## SUPPLIED MATERIAL:
______________________________

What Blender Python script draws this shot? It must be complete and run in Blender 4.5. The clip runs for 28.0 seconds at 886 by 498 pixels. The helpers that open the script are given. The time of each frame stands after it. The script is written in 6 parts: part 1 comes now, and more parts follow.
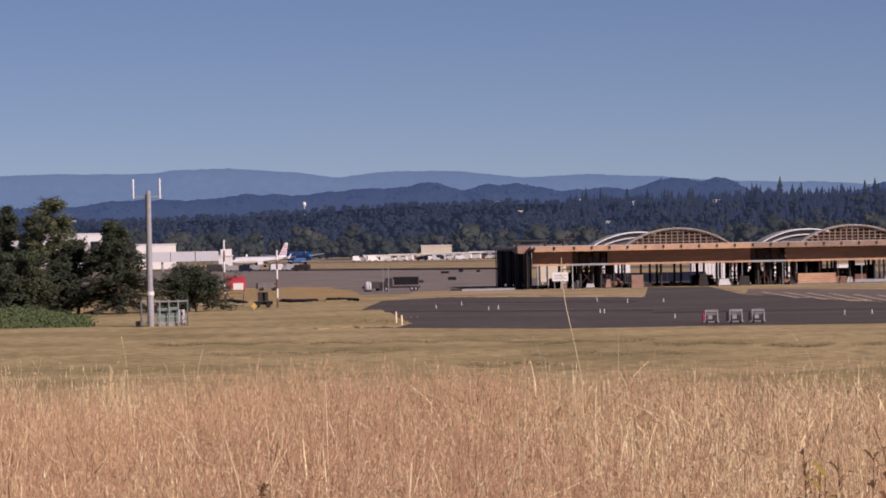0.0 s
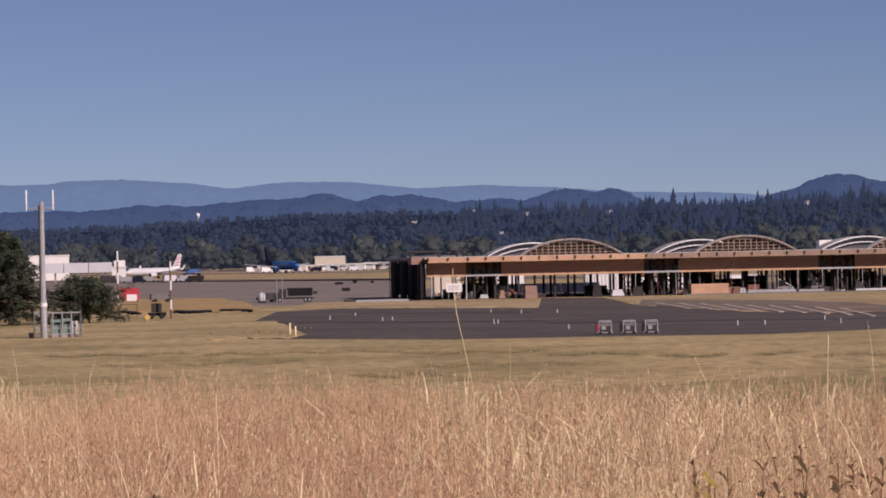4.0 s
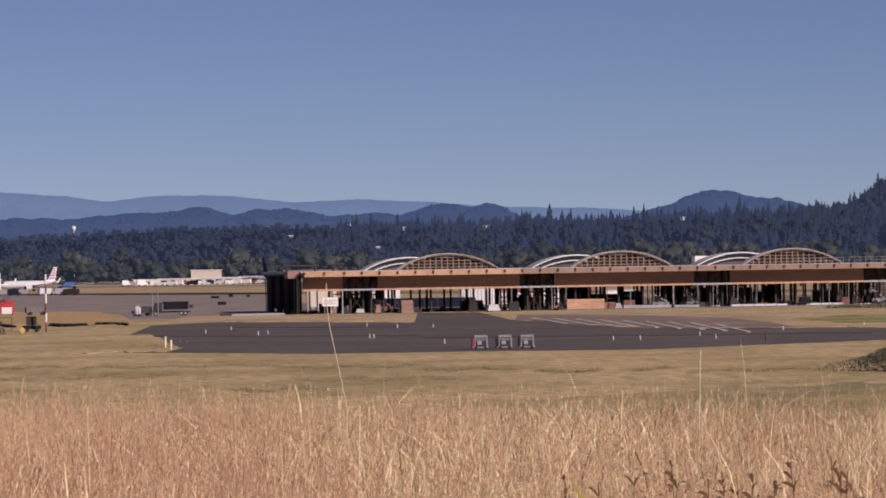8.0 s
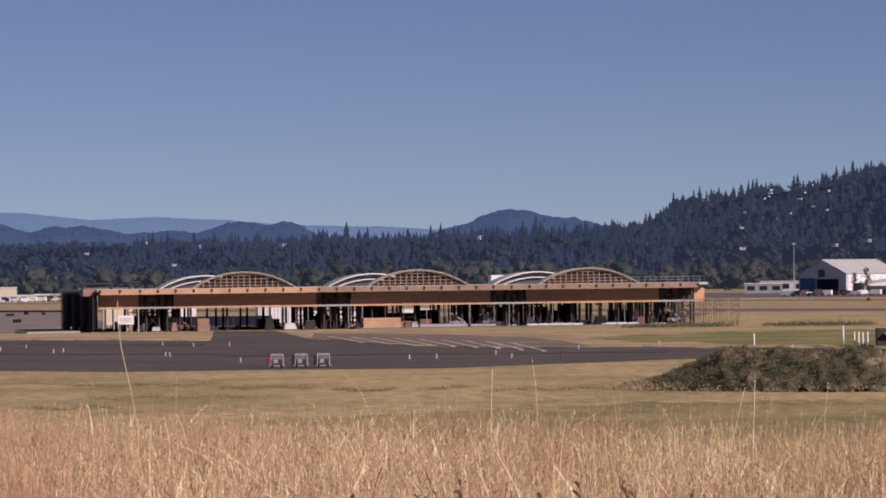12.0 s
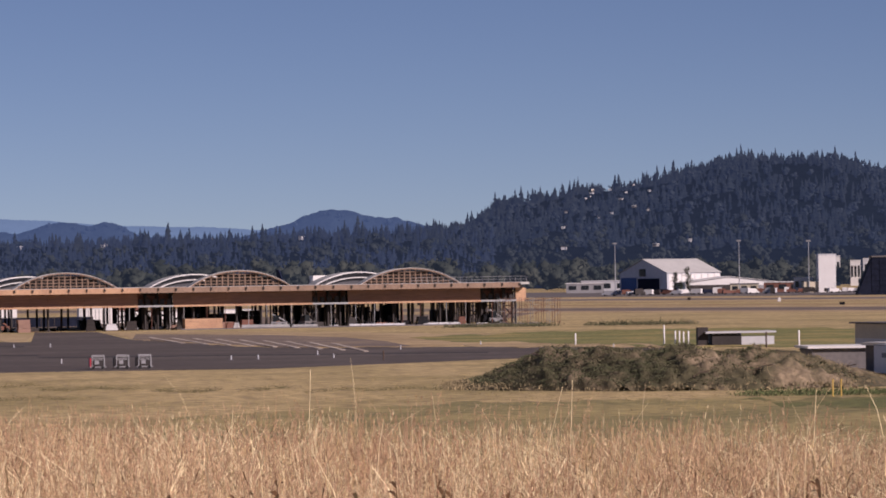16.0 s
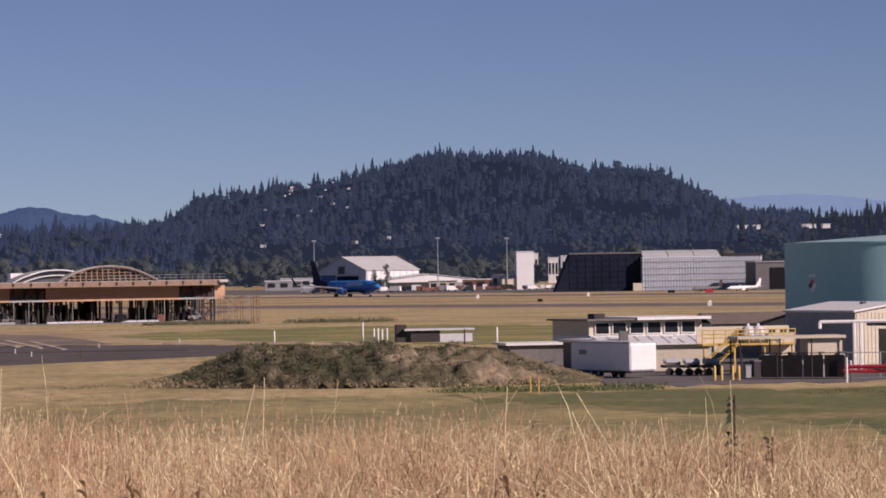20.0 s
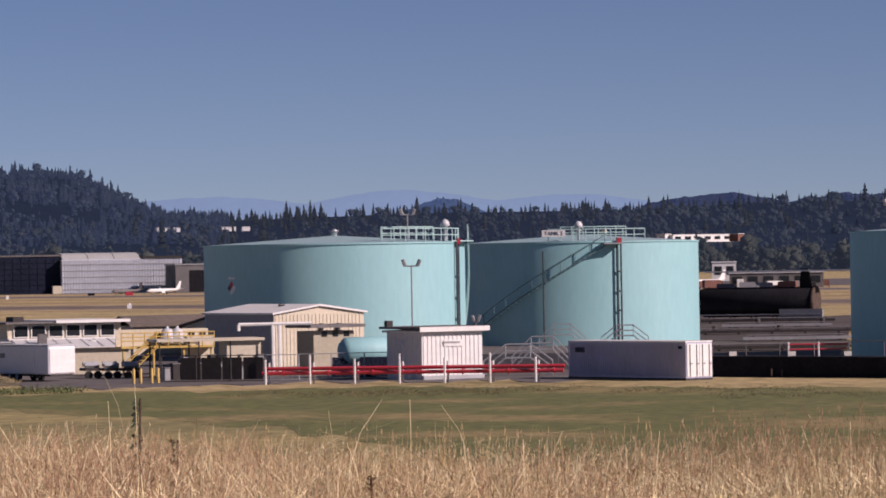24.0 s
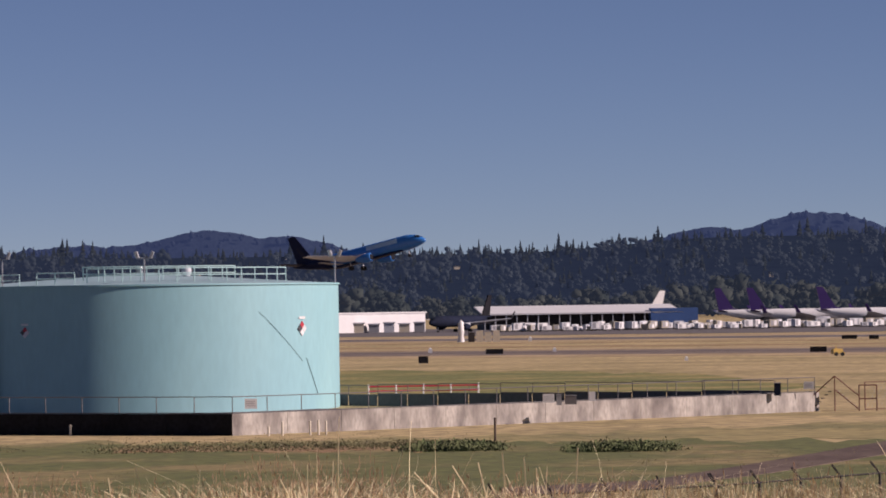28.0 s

______________________________

## TASK REQUIREMENTS:
Without the pictures, print the whole listing exactly as given.

## RESULT OF THIS TASK:
What Blender Python script draws this shot? It must be complete and run in Blender 4.5. The clip runs for 28.0 seconds at 886 by 498 pixels. The helpers that open the script are given. The time of each frame stands after it. The script is written in 6 parts: part 1 comes now, and more parts follow.
0.0 s
4.0 s
8.0 s
12.0 s
16.0 s
20.0 s
24.0 s
28.0 s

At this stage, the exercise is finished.